In our previous article, we mentioned that there are 12 varieties of forms & techniques of Indian martial arts. In Part 1, the writer has featured six types of Indian martial arts and today we will be embedding back to our Indian roots by revealing another six precious ancient martial arts.
This is the list of Indian martial arts that have persisted through the years in waning light:
This is another great ancient Martial art which is now scarce notice. The art of Varmam involves self-defence, medicine, pressure point attacks, and special weapons exclusive to Varmam alone. This art was again founded by Sage Agastya and it was made popular by the Pandya Dynasty. Varmam is the base for the famous Acupuncture treatment.
This martial art which is the same as Silambam is limited to the freestyle staff fight alone. The Bamboo staff is called Lathi and it involves a series of attack and defence moves. This art is practised by many in northern India and is well-kept in trend by the Indian forces.

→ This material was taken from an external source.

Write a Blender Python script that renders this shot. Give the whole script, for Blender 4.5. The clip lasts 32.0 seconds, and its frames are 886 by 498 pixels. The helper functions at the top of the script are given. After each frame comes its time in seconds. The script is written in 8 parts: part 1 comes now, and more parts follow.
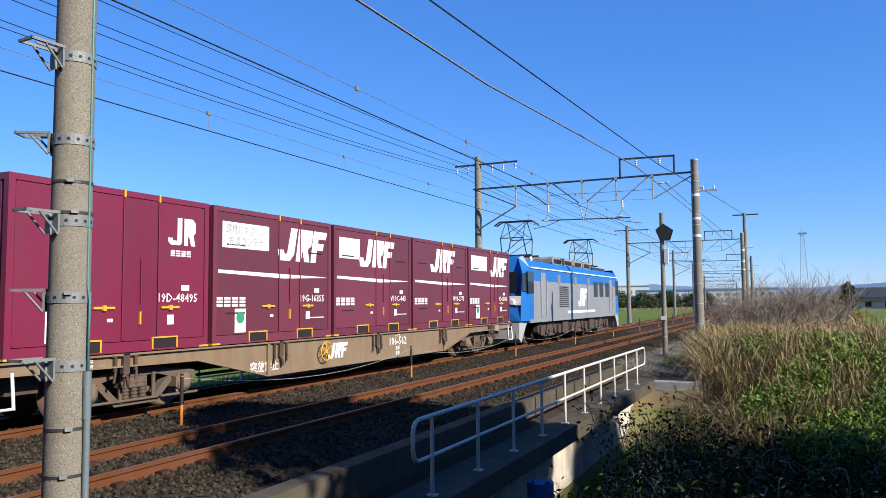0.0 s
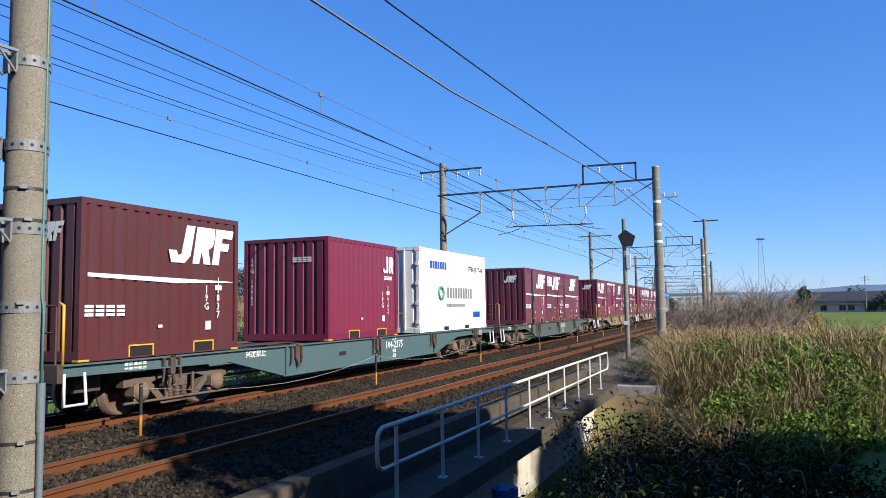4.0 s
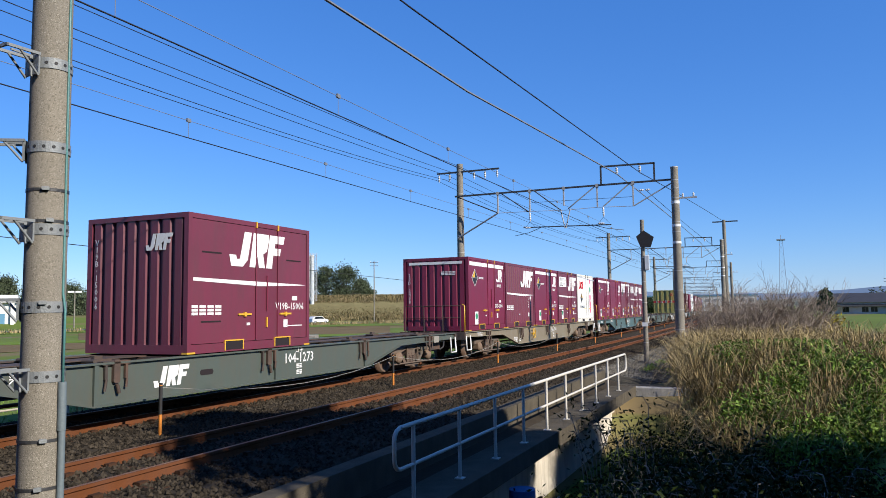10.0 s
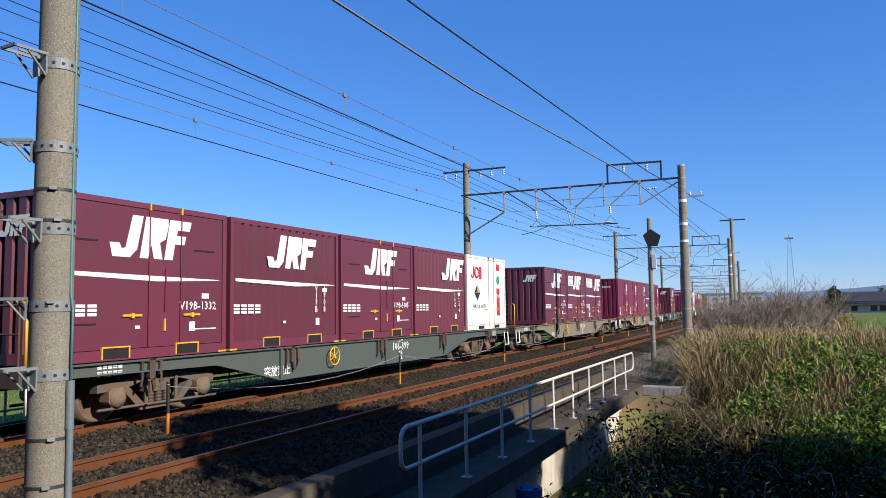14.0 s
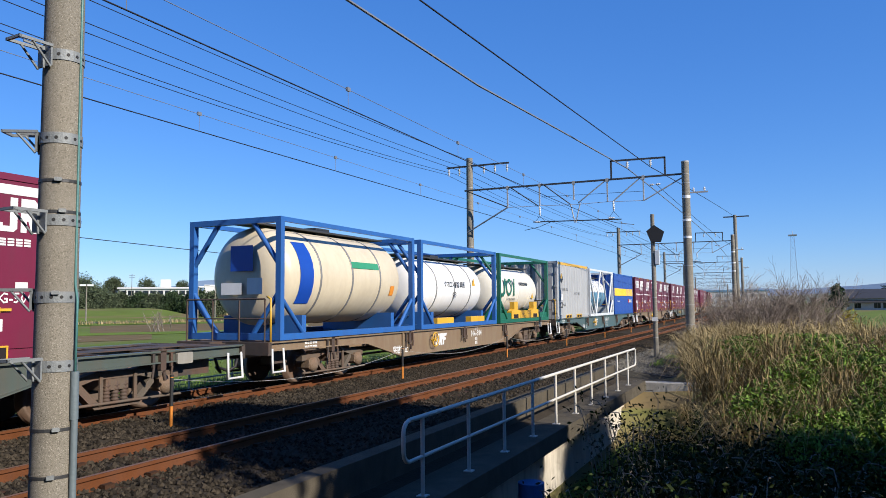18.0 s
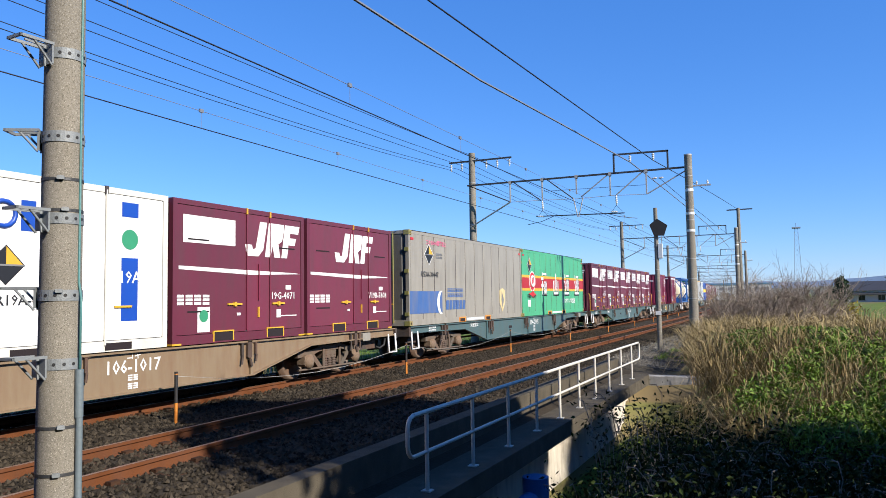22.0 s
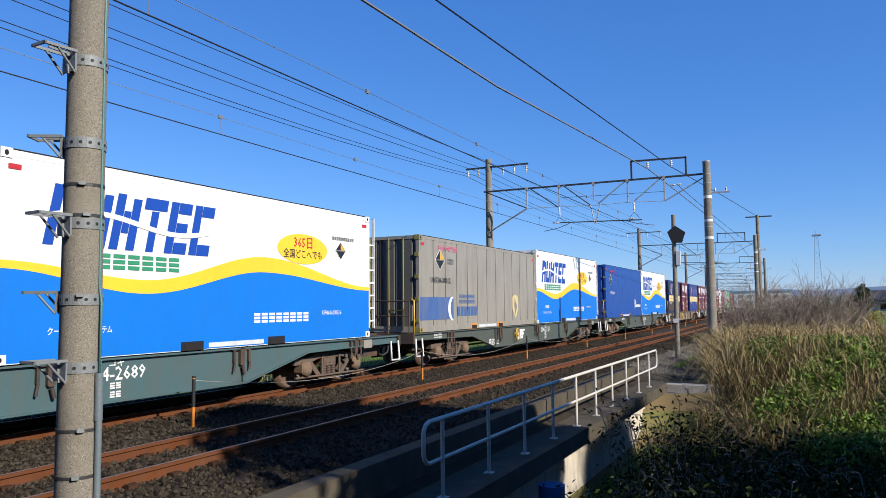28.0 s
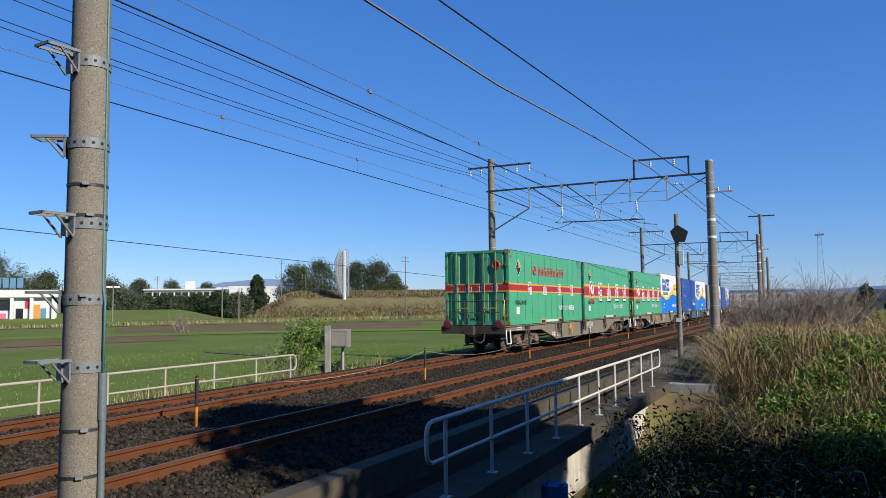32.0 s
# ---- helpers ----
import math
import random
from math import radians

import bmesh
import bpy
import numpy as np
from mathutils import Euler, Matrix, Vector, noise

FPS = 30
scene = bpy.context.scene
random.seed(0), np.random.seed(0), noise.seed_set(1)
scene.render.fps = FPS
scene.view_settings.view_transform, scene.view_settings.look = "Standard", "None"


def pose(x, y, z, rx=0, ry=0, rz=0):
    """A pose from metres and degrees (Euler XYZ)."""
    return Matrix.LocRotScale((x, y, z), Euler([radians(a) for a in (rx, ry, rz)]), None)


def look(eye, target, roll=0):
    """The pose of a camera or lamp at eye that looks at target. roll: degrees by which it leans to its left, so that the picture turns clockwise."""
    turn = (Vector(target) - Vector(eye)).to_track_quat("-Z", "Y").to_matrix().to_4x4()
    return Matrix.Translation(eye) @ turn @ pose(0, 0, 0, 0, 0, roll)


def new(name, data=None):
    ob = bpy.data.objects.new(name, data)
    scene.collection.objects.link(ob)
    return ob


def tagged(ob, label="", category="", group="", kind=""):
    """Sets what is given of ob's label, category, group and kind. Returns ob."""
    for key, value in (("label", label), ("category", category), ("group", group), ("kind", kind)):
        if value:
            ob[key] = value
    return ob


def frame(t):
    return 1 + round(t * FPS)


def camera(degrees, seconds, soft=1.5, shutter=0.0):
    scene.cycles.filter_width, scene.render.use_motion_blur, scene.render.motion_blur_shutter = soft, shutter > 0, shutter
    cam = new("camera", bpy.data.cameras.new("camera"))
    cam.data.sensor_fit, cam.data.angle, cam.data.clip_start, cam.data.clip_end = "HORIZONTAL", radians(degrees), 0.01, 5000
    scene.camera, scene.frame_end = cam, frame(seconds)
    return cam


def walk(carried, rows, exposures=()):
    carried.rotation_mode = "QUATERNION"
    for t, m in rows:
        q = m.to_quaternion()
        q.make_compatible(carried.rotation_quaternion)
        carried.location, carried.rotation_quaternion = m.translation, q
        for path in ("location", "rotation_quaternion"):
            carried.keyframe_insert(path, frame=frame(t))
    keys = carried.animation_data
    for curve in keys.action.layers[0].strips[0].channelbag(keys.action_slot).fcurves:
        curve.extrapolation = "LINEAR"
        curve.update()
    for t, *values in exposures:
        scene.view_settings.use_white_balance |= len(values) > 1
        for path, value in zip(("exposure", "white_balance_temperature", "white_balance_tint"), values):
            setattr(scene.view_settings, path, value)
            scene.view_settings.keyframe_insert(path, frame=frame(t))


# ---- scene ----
# Freight train passing on a double-track main line, seen from a field path beside a small bridge.
# Rail tops are at z = 0, the tracks run along +y and bend gently to the left far away.

cam = camera(61.78, 32.0, soft=0.65)


def aim(x, y, z, yaw, pitch, roll):
    """Camera pose from its place and its turn to the left, upwards, and its lean, in degrees."""
    a, b = radians(yaw), radians(pitch)
    way = Vector((-math.sin(a) * math.cos(b), math.cos(a) * math.cos(b), math.sin(b)))
    eye = Vector((x, y, z))
    return look(eye, eye + way, roll)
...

Banshay is a weapon-based martial art from Myanmar focusing primarily on the sword, staff, and spear. You might think Myanmar is not India. Right? Absolutely. But this region in ancient times belonged to many Indian Kings. Influenced by Indian sources, Banshay is closely related to similar Southeast Asian Martial arts like Silat.
Mukna is a form of wrestling from the northeast Indian state of Manipur. The game is generally played on the last day of the Lai Haraoba festival. Matches begin with the competitors holding each other’s belts called ningri. The object is to pin the opponent with their back touching the ground. The winner is called a yatra. Mukna contains many techniques which require absolute physical fitness and skill to be mastered. Holding the opponent’s neck, hair, ear or legs with the hands is not permitted.
Gatka is the name of an Indian martial art associated with the Sikhs of Punjab. The Nihang warriors are living this legendary lifestyle to date and it is a style of stick-fighting, with wooden sticks intended to simulate swords. The tenth Guru, Sri Guru Gobind Singh Ji was known as the greatest master of weaponry of his time. The Sikhs successfully used this weaponry art in the 16th — 17th centuries for their protection against Mogul aggressions.
This ancient Martial art is said to have been founded by Bhargava Parashurama, the sixth Vishnu. This art belongs to the Konkan coast region and there are two major schools of Kalari; Vadakkan, and Thekkan (North and South). Southern Kalari lessons have many similarities with North Tamilnadu Silambam styles.
It’s our responsibility to treasure all the martial arts that have been taught by our ancestors. Let’s start embracing our culture and pass down this ancient Indian martial arts to the coming generations.